I asked around, to see if I could find someone that didn’t strongly identify with the comic “You Should Have Asked”. I wanted to see how they’d achieved a good balance or whether labour had always been equally divided in their relationships. Most of the responses I got were from women who said they didn’t actually know anyone in that boat. Very few said otherwise, though one friend remarked that dividing it up equally just makes sense. And it does. But as we can see from the world around us, making sense often isn’t enough and can be subjective.
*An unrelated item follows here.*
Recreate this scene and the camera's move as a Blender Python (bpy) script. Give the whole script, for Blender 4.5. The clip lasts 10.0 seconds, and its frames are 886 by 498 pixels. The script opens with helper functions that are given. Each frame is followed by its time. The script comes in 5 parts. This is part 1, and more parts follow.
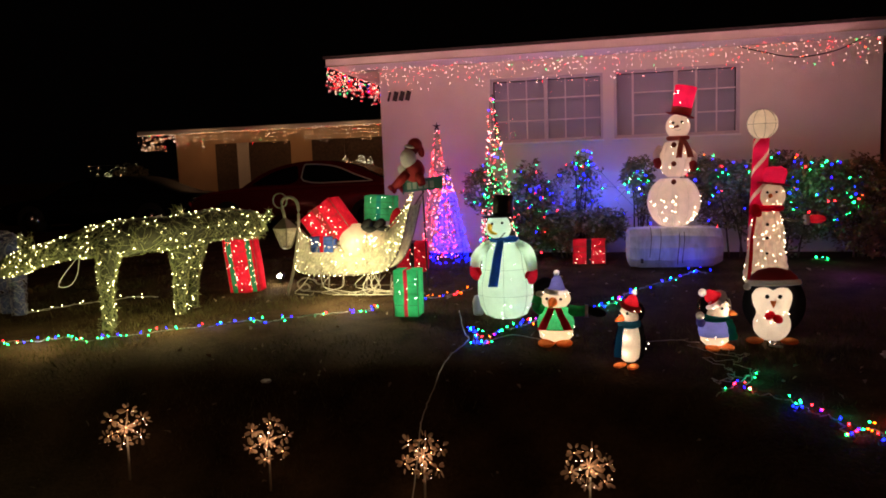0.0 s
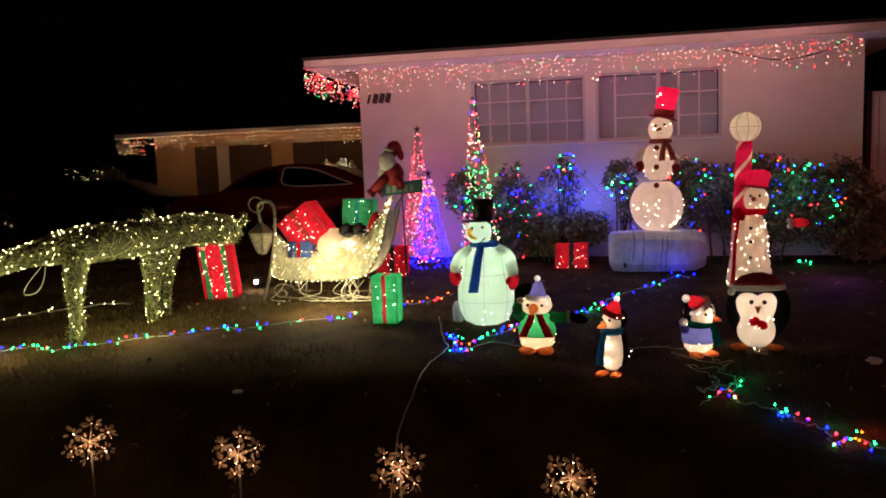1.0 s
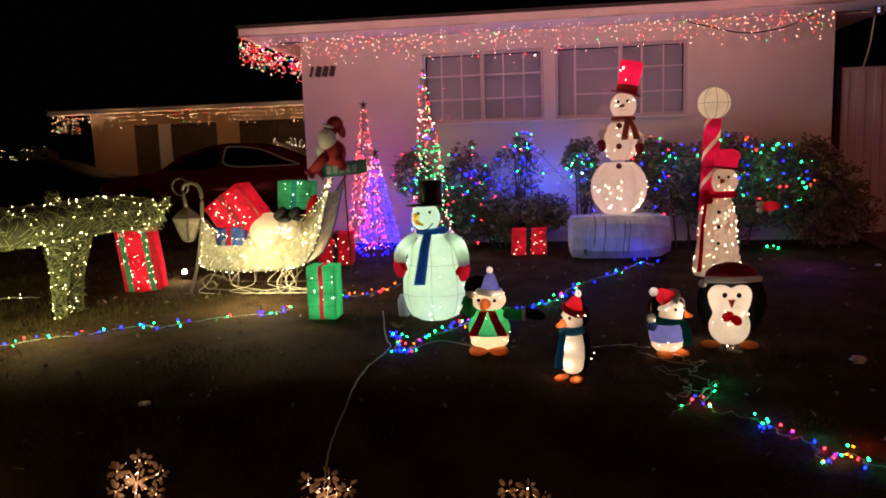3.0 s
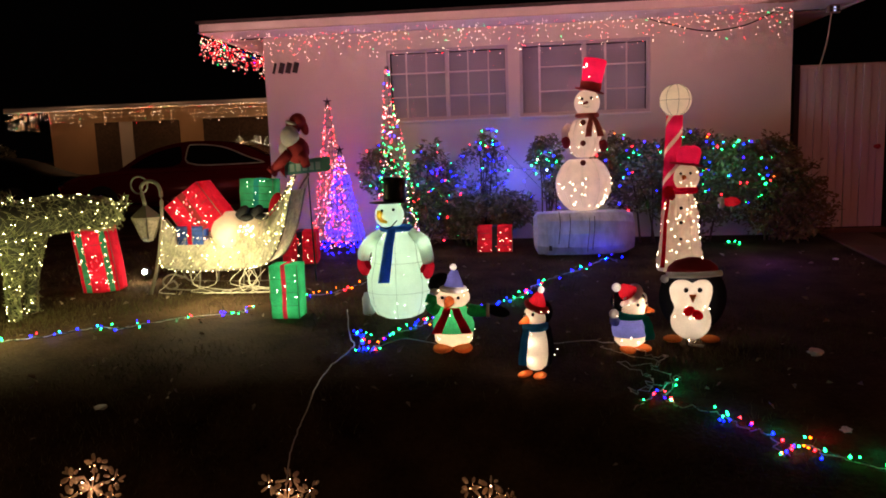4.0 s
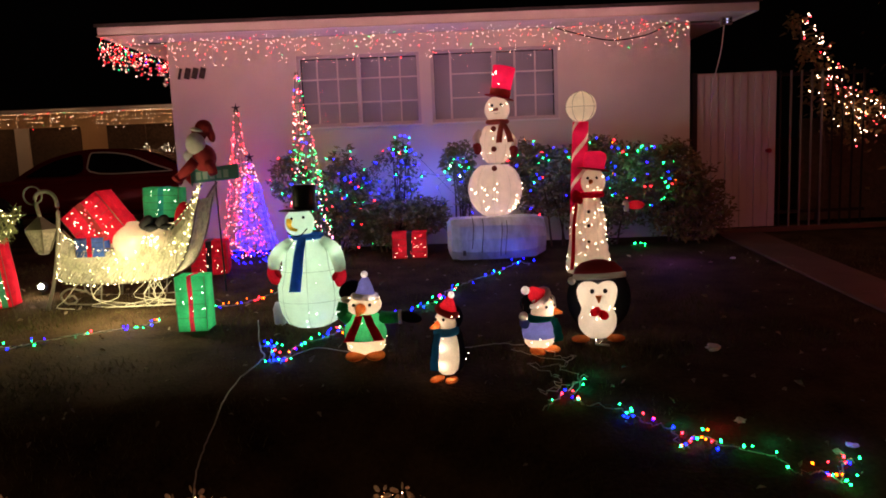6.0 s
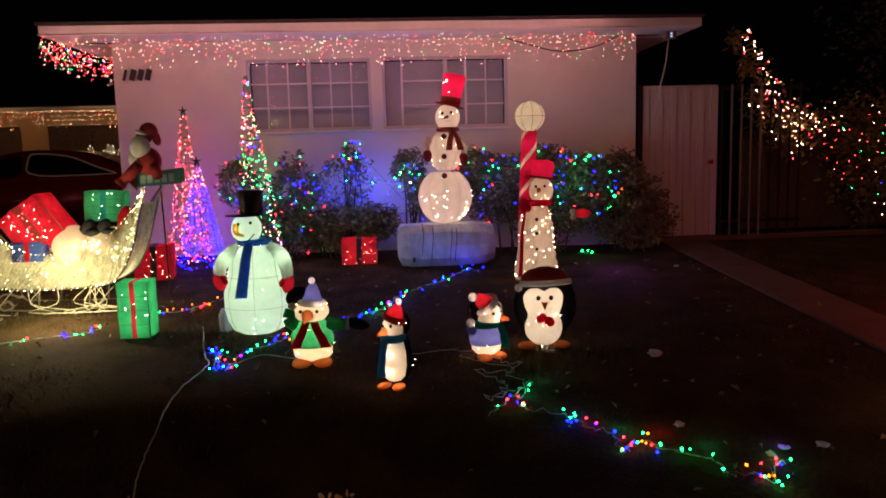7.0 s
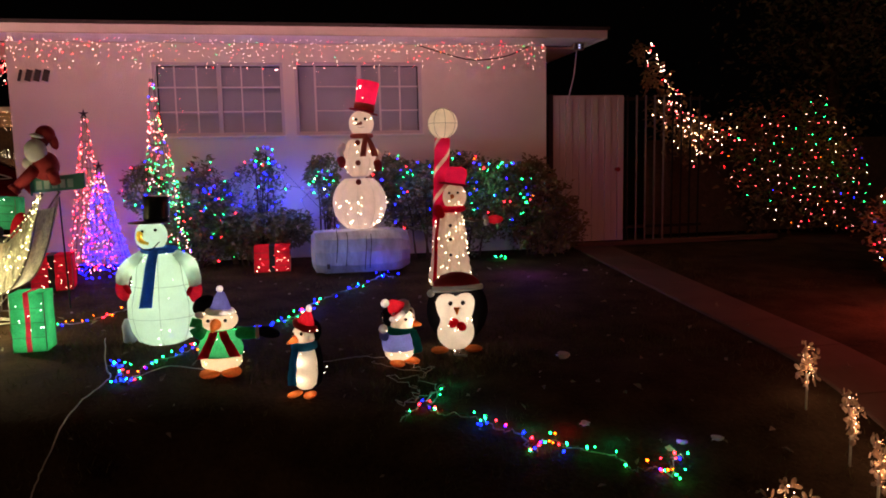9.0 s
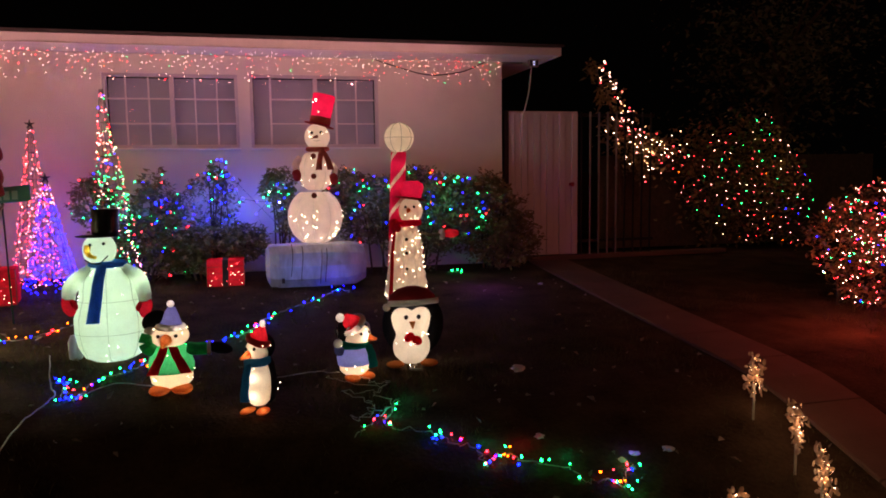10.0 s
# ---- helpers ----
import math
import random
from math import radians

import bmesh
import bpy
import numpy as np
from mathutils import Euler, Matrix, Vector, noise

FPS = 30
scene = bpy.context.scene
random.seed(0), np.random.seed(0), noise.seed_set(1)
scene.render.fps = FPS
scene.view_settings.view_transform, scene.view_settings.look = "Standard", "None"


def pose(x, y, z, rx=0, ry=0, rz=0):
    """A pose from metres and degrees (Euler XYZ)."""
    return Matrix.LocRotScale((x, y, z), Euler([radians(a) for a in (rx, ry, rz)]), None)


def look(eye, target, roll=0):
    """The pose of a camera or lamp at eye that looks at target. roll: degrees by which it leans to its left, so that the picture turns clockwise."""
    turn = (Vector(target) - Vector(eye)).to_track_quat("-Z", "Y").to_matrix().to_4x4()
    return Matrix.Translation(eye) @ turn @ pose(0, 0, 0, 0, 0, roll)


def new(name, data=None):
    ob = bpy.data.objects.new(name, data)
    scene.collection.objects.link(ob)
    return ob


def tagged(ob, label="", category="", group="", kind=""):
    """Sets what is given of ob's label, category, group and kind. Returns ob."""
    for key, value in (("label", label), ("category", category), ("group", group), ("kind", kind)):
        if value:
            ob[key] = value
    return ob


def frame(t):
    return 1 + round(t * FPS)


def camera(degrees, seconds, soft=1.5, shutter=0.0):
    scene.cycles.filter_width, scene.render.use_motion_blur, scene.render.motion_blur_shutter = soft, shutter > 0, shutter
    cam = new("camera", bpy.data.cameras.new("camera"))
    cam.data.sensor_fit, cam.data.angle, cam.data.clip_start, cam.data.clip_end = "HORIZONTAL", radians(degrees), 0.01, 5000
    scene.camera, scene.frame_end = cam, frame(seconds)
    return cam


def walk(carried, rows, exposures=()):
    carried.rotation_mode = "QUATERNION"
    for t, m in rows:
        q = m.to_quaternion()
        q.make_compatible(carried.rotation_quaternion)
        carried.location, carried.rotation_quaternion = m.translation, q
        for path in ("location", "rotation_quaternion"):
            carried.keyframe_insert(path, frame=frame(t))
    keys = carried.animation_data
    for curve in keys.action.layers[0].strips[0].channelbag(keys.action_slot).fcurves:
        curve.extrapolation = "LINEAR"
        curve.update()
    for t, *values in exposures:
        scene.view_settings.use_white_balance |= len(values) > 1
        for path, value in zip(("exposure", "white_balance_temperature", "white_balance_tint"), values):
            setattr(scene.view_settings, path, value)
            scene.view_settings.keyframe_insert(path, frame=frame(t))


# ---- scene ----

There isn’t going to be a one-size-fits-all solution for each unique set of circumstances. I found this suggestion on Reddit and I like it a lot. It’s close to what we already do in my home. In a nutshell, it’s achievable for us. I know other households where things are less balanced and I think it would need a firm commitment from both parties to put this into practice. If it’s one-sided, you end up back where you started from.
Both parties need to be aware of what needs to be done and able to communicate well. By good communication, I don’t mean going back to the constant asking, but more like the example given in the Reddit post. If you’re really over doing something, let your partner know. Listen when they do the same. It requires both partners to be empathetic and committed to the happiness of the other partner. To be considerate, thoughtful and mindful.
Do you shoulder most of the mental and/or physical load in your family? Or have you got a good balance?